3D scene code data
——————
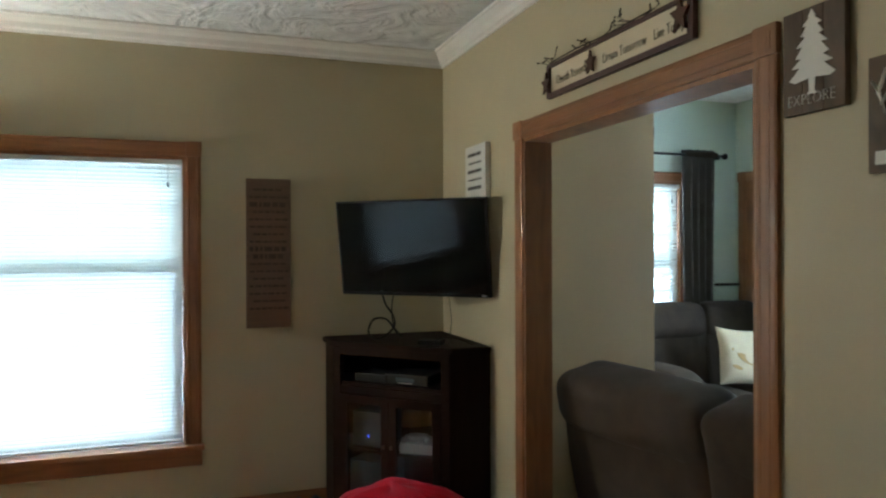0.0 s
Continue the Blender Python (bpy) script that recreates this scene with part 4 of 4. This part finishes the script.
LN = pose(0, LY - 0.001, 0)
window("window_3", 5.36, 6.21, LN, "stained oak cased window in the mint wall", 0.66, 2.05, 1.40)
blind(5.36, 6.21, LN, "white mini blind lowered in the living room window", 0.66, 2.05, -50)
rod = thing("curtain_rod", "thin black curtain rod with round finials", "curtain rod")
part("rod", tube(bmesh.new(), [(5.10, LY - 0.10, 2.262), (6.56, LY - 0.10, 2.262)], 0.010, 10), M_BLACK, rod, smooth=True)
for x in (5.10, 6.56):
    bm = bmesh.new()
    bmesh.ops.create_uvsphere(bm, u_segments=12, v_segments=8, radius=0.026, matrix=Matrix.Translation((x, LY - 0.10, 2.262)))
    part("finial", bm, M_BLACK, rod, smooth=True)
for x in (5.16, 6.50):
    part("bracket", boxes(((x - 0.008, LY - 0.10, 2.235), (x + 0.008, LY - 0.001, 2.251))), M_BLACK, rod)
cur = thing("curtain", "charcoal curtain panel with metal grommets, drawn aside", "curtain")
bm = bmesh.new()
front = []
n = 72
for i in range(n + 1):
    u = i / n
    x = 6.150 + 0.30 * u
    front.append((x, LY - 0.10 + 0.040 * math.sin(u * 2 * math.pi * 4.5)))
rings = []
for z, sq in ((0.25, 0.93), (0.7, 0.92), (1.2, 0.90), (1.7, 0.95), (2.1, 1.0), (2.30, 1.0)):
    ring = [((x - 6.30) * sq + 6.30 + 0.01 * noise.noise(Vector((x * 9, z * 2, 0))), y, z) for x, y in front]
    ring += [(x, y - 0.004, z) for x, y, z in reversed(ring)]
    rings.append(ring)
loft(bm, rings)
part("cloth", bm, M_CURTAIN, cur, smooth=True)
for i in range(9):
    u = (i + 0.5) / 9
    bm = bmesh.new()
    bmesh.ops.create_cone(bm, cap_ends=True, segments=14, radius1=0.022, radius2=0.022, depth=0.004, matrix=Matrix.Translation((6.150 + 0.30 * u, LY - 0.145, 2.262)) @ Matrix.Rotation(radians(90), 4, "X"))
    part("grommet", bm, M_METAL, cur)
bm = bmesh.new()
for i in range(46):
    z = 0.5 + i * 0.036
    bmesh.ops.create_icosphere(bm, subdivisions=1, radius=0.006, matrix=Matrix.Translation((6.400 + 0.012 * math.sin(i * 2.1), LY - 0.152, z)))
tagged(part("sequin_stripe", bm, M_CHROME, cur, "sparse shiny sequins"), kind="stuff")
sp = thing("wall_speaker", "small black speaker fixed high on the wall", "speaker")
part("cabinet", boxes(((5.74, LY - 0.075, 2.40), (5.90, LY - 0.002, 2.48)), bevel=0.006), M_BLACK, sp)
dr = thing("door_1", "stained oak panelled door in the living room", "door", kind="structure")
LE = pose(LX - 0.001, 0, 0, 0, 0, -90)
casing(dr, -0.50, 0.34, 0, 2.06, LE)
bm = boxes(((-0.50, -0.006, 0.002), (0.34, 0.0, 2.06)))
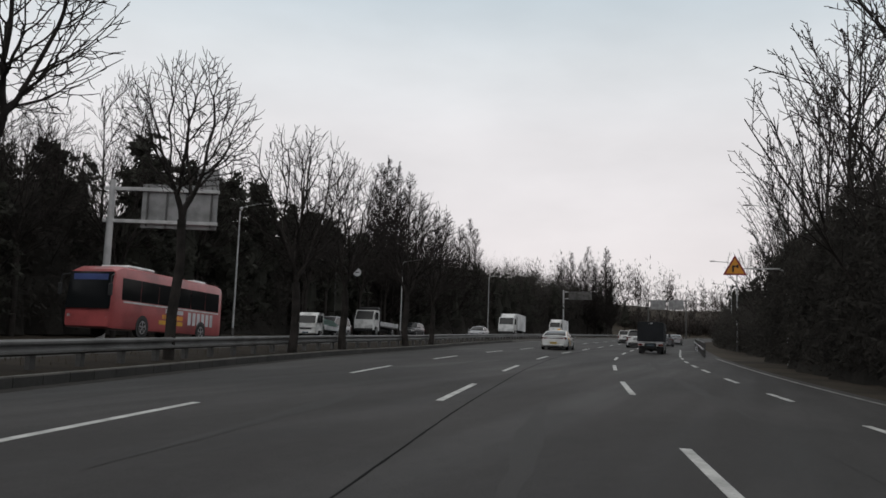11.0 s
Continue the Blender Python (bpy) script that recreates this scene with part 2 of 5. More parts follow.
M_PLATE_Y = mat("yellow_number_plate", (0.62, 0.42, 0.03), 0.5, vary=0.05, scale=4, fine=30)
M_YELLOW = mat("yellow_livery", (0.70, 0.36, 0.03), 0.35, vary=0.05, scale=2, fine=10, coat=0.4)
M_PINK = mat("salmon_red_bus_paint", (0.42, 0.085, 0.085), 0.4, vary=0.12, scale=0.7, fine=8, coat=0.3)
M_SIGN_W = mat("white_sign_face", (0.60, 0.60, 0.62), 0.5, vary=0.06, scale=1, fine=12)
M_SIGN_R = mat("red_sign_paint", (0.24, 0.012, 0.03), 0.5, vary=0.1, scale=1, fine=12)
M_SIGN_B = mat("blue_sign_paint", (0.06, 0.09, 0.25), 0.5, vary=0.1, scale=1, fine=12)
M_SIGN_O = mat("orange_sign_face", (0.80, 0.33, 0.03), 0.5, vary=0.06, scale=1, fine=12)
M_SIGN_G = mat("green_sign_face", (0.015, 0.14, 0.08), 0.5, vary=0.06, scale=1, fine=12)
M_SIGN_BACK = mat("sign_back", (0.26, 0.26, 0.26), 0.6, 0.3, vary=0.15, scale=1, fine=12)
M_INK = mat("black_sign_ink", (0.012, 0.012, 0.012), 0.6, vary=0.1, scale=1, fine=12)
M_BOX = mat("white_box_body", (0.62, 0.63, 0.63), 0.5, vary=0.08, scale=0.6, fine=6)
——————
Only the lines from the one that contains "More parts follow." to the end of the data should be output, exactly as they appear.

Continue the Blender Python (bpy) script that recreates this scene with part 2 of 5. More parts follow.
M_PLATE_Y = mat("yellow_number_plate", (0.62, 0.42, 0.03), 0.5, vary=0.05, scale=4, fine=30)
M_YELLOW = mat("yellow_livery", (0.70, 0.36, 0.03), 0.35, vary=0.05, scale=2, fine=10, coat=0.4)
M_PINK = mat("salmon_red_bus_paint", (0.42, 0.085, 0.085), 0.4, vary=0.12, scale=0.7, fine=8, coat=0.3)
M_SIGN_W = mat("white_sign_face", (0.60, 0.60, 0.62), 0.5, vary=0.06, scale=1, fine=12)
M_SIGN_R = mat("red_sign_paint", (0.24, 0.012, 0.03), 0.5, vary=0.1, scale=1, fine=12)
M_SIGN_B = mat("blue_sign_paint", (0.06, 0.09, 0.25), 0.5, vary=0.1, scale=1, fine=12)
M_SIGN_O = mat("orange_sign_face", (0.80, 0.33, 0.03), 0.5, vary=0.06, scale=1, fine=12)
M_SIGN_G = mat("green_sign_face", (0.015, 0.14, 0.08), 0.5, vary=0.06, scale=1, fine=12)
M_SIGN_BACK = mat("sign_back", (0.26, 0.26, 0.26), 0.6, 0.3, vary=0.15, scale=1, fine=12)
M_INK = mat("black_sign_ink", (0.012, 0.012, 0.012), 0.6, vary=0.1, scale=1, fine=12)
M_BOX = mat("white_box_body", (0.62, 0.63, 0.63), 0.5, vary=0.08, scale=0.6, fine=6)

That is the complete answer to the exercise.